La costituzione degli USA assegna la conduzione della politica estera al Presidente, ma il Congresso ha il cosiddetto "potere della borsa", ovvero vara le finanziarie e potrebbe pertanto vietare spese su ogni ambasciata eventualmente situata al di fuori di Gerusalemme. Al momento il Congresso non ha compiuto questo passo.
A Gerusalemme il Dipartimento di Stato dispiega un Consolato Generale.
Sul passaporto dei cittadini americani nati a Gerusalemme, in corrispondenza della voce relativa al loro paese natio compare l'indicazione "Jerusalem" in luogo di "Israel". Il Congresso nel 2002 ha approvato un disegno di legge per permettere ai cittadini americani di scegliere la dicitura "Israel" in relazione al paese di nascita; ma il Presidente non ha implementato queste disposizioni, giudicando l'atto consultivo e non impegnativo.[59][60] Un simile disegno di legge fu proposto alla Camera dei Rappresentanti nel febbraio 2007, ma in data giugno 2007 non è ancora stato messo ai voti.[61]
Il 5 giugno 2007 la Camera dei Rappresentanti ha approvato con voto espresso a voce la risoluzione congiunta 152, affermando che il Congresso:[62][63]
Questa risoluzione è una proposta legislativa che non richiede la firma del presidente ma non ha valore di legge.
Il 6 dicembre 2017 il presidente degli Stati Uniti, Donald Trump, ha dato mandato al Dipartimento di Stato di organizzare il trasferimento dell'ambasciata degli USA, da Tel Aviv a Gerusalemme.
La Santa Sede si è più volte espressa a favore di soluzioni che prevedano Gerusalemme come città internazionale sotto il controllo dell'ONU o di istituzioni legate a questa.
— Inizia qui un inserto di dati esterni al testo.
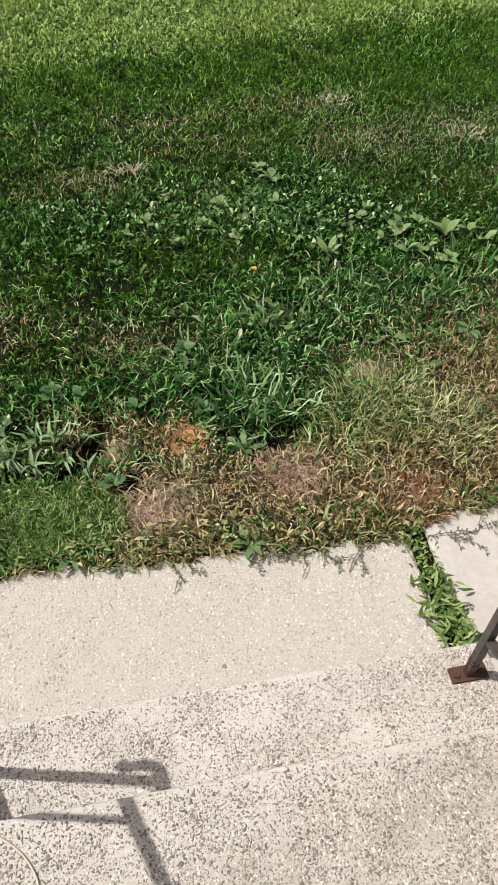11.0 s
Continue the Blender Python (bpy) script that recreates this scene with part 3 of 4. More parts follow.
def cord():
    pts = [(-0.75, -0.02, -0.02), (-0.5, -0.02, 0.03), (-0.31, 0.0, 0.045), (-0.215, 0.03, 0.05), (-0.147, 0.035, 0.06), (-0.08, 0.02, 0.17), (-0.042, -0.007, 0.200), (0.0085, -0.057, 0.215), (0.048, -0.120, 0.225), (0.085, -0.19, 0.29), (0.115, -0.24, 0.345), (0.131, -0.262, 0.366), (0.178, -0.294, 0.364), (0.215, -0.330, 0.364), (0.238, -0.375, 0.364), (0.232, -0.402, 0.364), (0.212, -0.410, 0.364), (0.192, -0.398, 0.364), (0.186, -0.385, 0.366), (0.200, -0.383, 0.370), (0.228, -0.400, 0.371), (0.25, -0.435, 0.364), (0.262, -0.49, 0.364)]
    bm = sweep(bmesh.new(), smooth_path(pts, 6), ring(0.0020, 8), Vector((0, 0, 1.0)))
    tagged(part("cord", bm, M_CORD, smooth=True), "thin cream cord lying looped over the steps", "cord")


cord()


def hose():
    pts = [(-0.415, 0.146, 0.03), (-0.343, 0.13, 0.04), (-0.291, 0.132, 0.04), (-0.26, 0.112, 0.02), (-0.25, 0.05, 0.02), (-0.25, 0.005, 0.03), (-0.225, -0.025, 0.04), (-0.219, -0.066, 0.04), (-0.231, -0.106, 0.03), (-0.249, -0.144, 0.03), (-0.3, -0.173, 0.02), (-0.348, -0.124, 0.02), (-0.324, -0.06, 0.03), (-0.283, -0.049, 0.03), (-0.24, -0.06, 0.03), (-0.184, -0.124, 0.04), (-0.154, -0.171, 0.03), (-0.155, -0.221, 0.02), (-0.191, -0.238, 0.02), (-0.227, -0.207, 0.03), (-0.205, -0.13, 0.05), (-0.19, -0.055, 0.05), (-0.166, -0.109, 0.05), (-0.135, -0.177, 0.04), (-0.144, -0.208, 0.03), (-0.169, -0.271, 0.01), (-0.249, -0.292, 0.0), (-0.331, -0.225, 0.0), (-0.421, -0.069, 0.0), (-0.412, 0.034, 0.01), (-0.353, 0.053, 0.02), (-0.279, 0.027, 0.03), (-0.218, -0.047, 0.05), (-0.216, -0.096, 0.05), (-0.244, -0.121, 0.05), (-0.305, -0.104, 0.04)]
    bm = sweep(bmesh.new(), smooth_path(pts, 7), ring(0.0068, 10), Vector((0, 0, 1.0)))
    tagged(part("garden_hose", bm, M_HOSE, smooth=True), "bright green garden hose tangled in the planting bed", "hose")


hose()


def bricks():
    thing = tagged(empty("brick_edging", -0.30, 0.205, 0.0), "row of worn red bricks edging the bed", "edging")
    u, v = Vector((-0.56, 0.83, 0)).normalized(), Vector((-0.83, -0.56, 0)).normalized()
    m = Matrix((( u.x, v.x, 0, 0), (u.y, v.y, 0, 0), (0, 0, 1, 0), (0, 0, 0, 1)))
    bm = box(bmesh.new(), 0.029, 0.10, -0.02, 0.058, 0.20, 0.10, 0.004)
    bmesh.ops.subdivide_edges(bm, edges=[e for e in bm.edges if e.calc_length() > 0.04], cuts=3, use_grid_fill=True)
    for w in bm.verts:
        w.co += Vector((fuzz(*(w.co * 60)), fuzz(*(w.co * 60 + Vector((9, 0, 0)))), fuzz(*(w.co * 50 + Vector((0, 7, 0)))))) * 0.0022
    first = part("brick", bm, M_BRICK, thing)
    rng = random.Random(3)
    first.matrix_basis = m
    for i in range(1, 9):
        ob = new("brick", first.data)
        ob.parent = thing
        ob.matrix_basis = Matrix.Translation(u * 0.064 * i + Vector((0, 0, rng.uniform(-0.004, 0.004)))) @ m @ pose(0, 0, 0, rng.uniform(-1.5, 1.5), rng.uniform(-1.5, 1.5), rng.uniform(-1.5, 1.5))


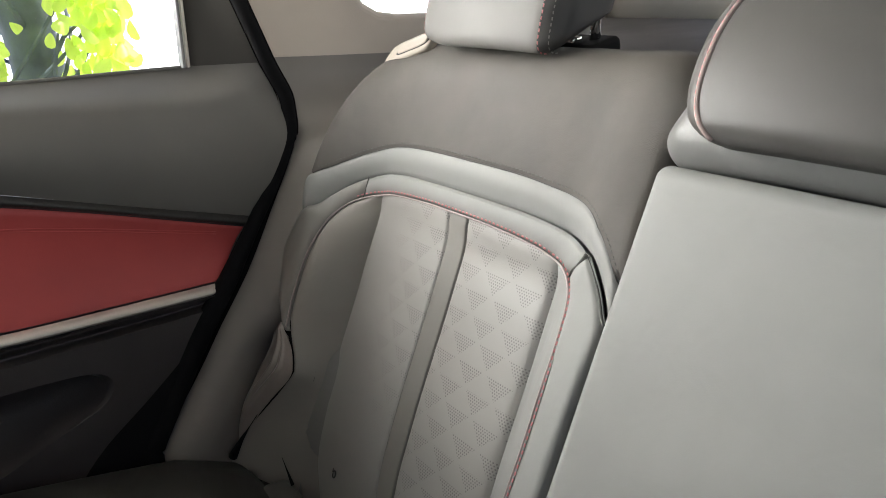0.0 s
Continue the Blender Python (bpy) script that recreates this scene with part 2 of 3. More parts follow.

Papa Pio XII fu tra i primi a portare avanti una simile proposta, fin dalla sua enciclica Redemptoris Nostri Cruciatus del 1949, e questa posizione fu successivamente ribadita durante i pontificati di Giovanni XXIII, Paolo VI e Giovanni Paolo II.
Nel tempo sono state avanzate moltissime possibili soluzioni per la questione, alcune delle quali particolarmente creative.[64]